_Raw data:_
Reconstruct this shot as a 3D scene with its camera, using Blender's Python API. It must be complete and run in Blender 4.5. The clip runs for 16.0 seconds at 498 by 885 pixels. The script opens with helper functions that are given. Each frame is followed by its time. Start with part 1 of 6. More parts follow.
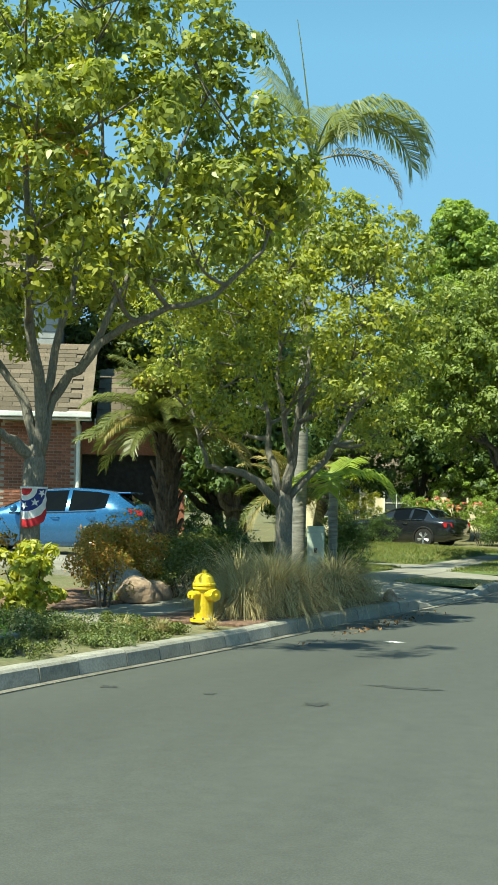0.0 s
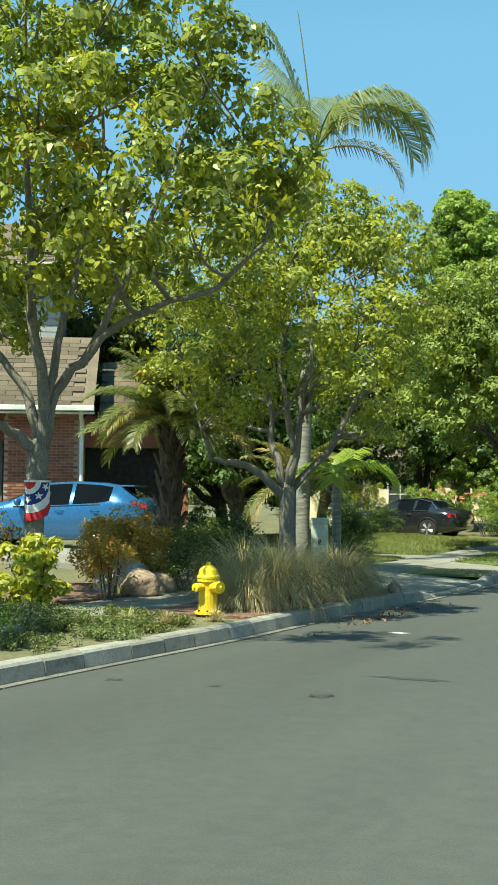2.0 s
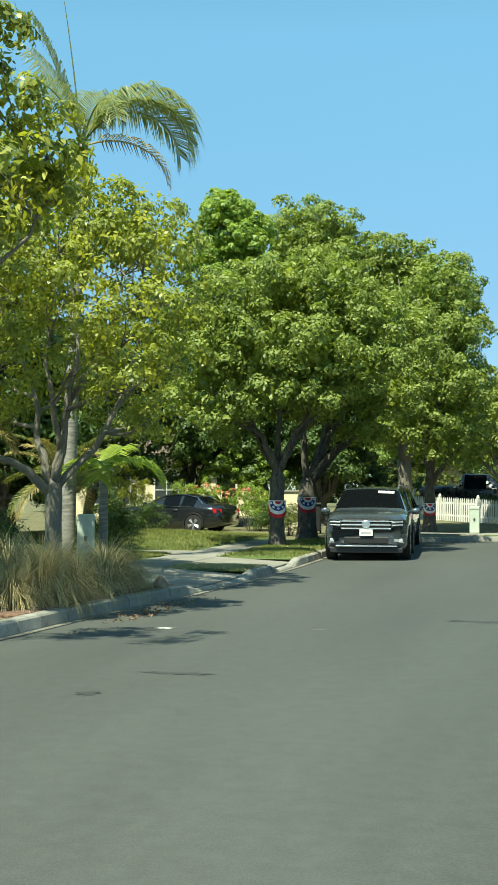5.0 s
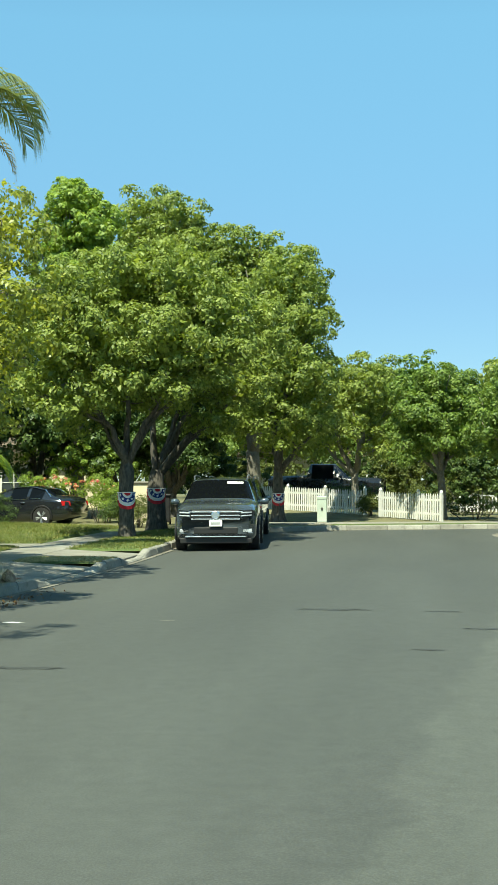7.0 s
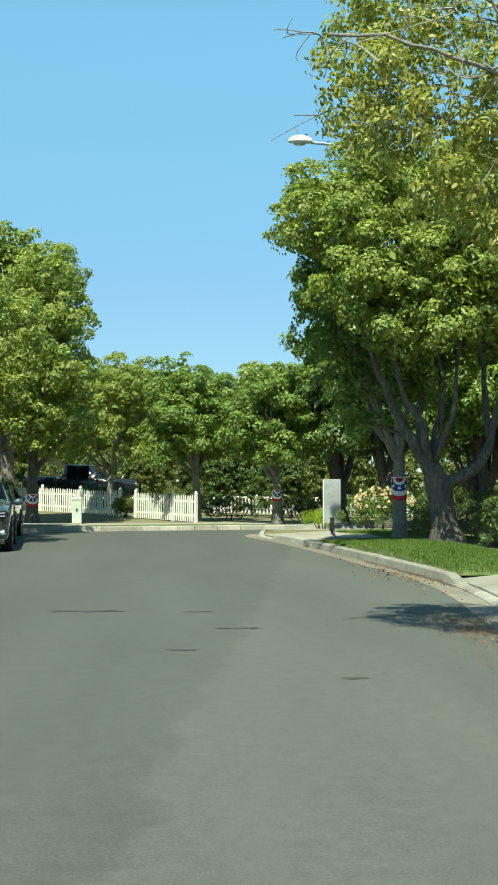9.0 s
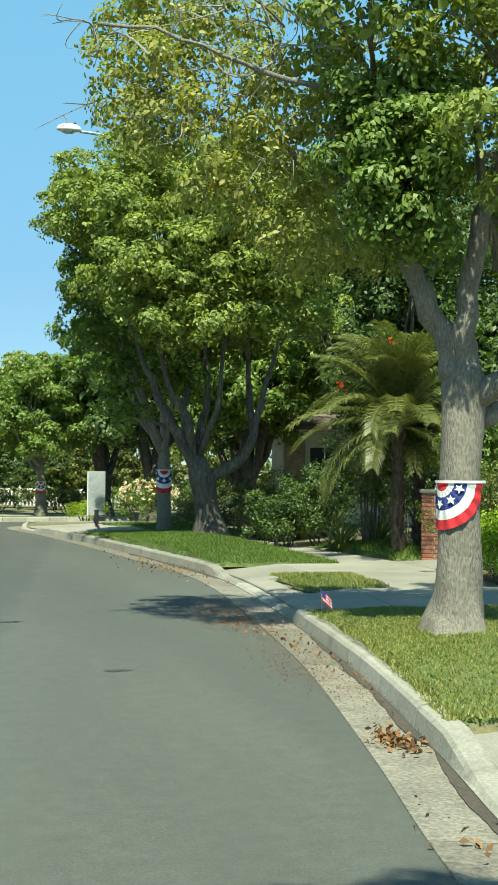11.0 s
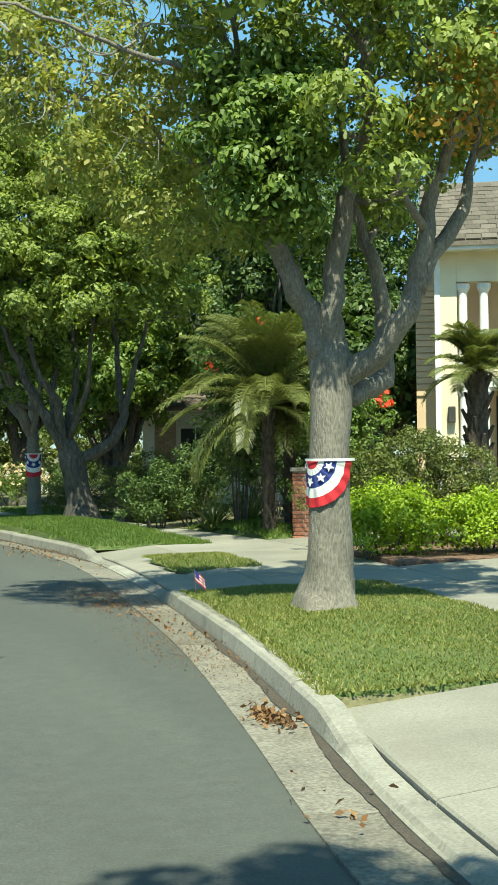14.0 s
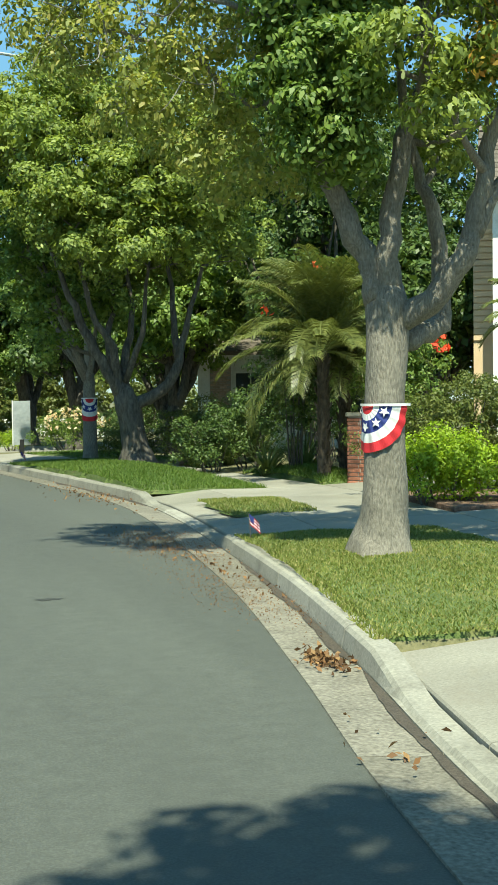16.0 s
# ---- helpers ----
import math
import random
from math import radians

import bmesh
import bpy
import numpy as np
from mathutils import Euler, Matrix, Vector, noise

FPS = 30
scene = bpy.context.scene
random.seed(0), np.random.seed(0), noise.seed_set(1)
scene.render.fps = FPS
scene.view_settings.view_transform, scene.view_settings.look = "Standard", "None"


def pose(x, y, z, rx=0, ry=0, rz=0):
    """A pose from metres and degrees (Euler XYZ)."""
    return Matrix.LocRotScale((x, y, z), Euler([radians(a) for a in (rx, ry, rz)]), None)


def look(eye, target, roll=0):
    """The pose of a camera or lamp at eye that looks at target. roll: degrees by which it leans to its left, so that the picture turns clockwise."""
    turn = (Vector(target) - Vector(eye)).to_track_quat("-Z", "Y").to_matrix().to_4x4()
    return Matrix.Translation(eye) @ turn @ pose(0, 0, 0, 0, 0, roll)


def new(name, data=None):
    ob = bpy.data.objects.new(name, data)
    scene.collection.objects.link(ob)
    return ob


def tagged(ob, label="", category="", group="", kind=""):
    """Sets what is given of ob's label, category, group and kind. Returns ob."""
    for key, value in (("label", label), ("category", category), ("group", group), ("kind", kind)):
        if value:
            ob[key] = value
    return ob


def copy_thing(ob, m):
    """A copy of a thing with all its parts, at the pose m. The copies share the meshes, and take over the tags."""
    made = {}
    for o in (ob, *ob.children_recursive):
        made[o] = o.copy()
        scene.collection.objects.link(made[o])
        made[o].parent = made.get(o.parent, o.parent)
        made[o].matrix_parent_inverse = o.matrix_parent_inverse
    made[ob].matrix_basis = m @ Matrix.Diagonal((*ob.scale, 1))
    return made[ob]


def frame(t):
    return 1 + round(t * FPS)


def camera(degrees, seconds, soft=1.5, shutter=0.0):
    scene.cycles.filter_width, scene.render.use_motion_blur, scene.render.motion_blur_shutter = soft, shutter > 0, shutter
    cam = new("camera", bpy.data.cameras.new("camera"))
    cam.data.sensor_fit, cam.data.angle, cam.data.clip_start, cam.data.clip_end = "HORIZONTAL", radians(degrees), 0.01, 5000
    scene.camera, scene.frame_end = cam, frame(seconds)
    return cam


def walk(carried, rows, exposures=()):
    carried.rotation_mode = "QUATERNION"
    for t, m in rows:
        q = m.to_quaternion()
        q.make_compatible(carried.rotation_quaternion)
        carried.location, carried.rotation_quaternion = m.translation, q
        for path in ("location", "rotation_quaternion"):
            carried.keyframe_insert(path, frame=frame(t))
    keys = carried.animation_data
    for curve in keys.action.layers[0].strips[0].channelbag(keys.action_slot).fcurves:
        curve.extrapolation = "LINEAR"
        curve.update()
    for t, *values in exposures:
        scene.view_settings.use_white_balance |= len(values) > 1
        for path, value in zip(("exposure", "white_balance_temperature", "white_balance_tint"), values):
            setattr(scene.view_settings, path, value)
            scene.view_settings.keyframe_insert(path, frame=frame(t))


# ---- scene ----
# The camera turns on the spot behind a windscreen: seconds, yaw, pitch, roll
cam = camera(22.0, 16.0, soft=1.35)
EYE = 1.65
ROWS = [
    (0.0, 24.019, 2.625, 0.899),
    (0.5, 24.859, 2.411, 0.994),
    (1.0, 25.388, 2.257, 0.968),
    (1.5, 25.187, 2.230, 0.715),
    (2.0, 24.159, 2.274, 0.476),
    (2.5, 22.575, 2.379, 0.170),
    (3.0, 20.684, 2.541, -0.034),
    (3.5, 18.757, 2.689, -0.103),
    (4.0, 16.991, 2.722, -0.100),
    (4.2, 16.317, 2.658, -0.145),
    (6.3, 9.523, 1.566, 0.039),
    (6.5, 8.817, 1.617, -0.264),
    (7.0, 7.010, 1.742, -0.367),
    (7.5, 4.939, 1.803, -0.441),
    (8.0, 2.400, 1.760, -0.368),
    (8.5, -0.611, 1.701, -0.259),
    (9.0, -3.876, 1.752, -0.025),
    (9.5, -7.032, 1.814, 0.332),
    (10.0, -9.929, 1.797, 0.588),
    (10.2, -10.978, 1.745, 0.609),
    (12.3, -17.416, 0.896, -0.200),
    (12.5, -17.683, 0.779, -0.265),
    (13.0, -18.472, 0.586, -0.433),
    (13.5, -19.407, 0.593, -0.527),
    (14.0, -20.123, 0.575, -0.744),
    (14.5, -20.284, 0.220, -0.921),
    (15.0, -19.636, -0.465, -0.975),
    (15.5, -18.591, -1.366, -0.905),
    (16.0, -17.639, -1.865, -0.607),
]
walk(cam, [(t, pose(0, 0, EYE, 0, 0, yaw) @ pose(0, 0, 0, 90 + pitch) @ pose(0, 0, 0, 0, 0, roll)) for t, yaw, pitch, roll in ROWS],
     [(0.0, 0.88, 7150, -11), (16.0, 0.88, 7150, -11)])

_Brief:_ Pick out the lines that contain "collection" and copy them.

_Completed task:_
    scene.collection.objects.link(ob)
        scene.collection.objects.link(made[o])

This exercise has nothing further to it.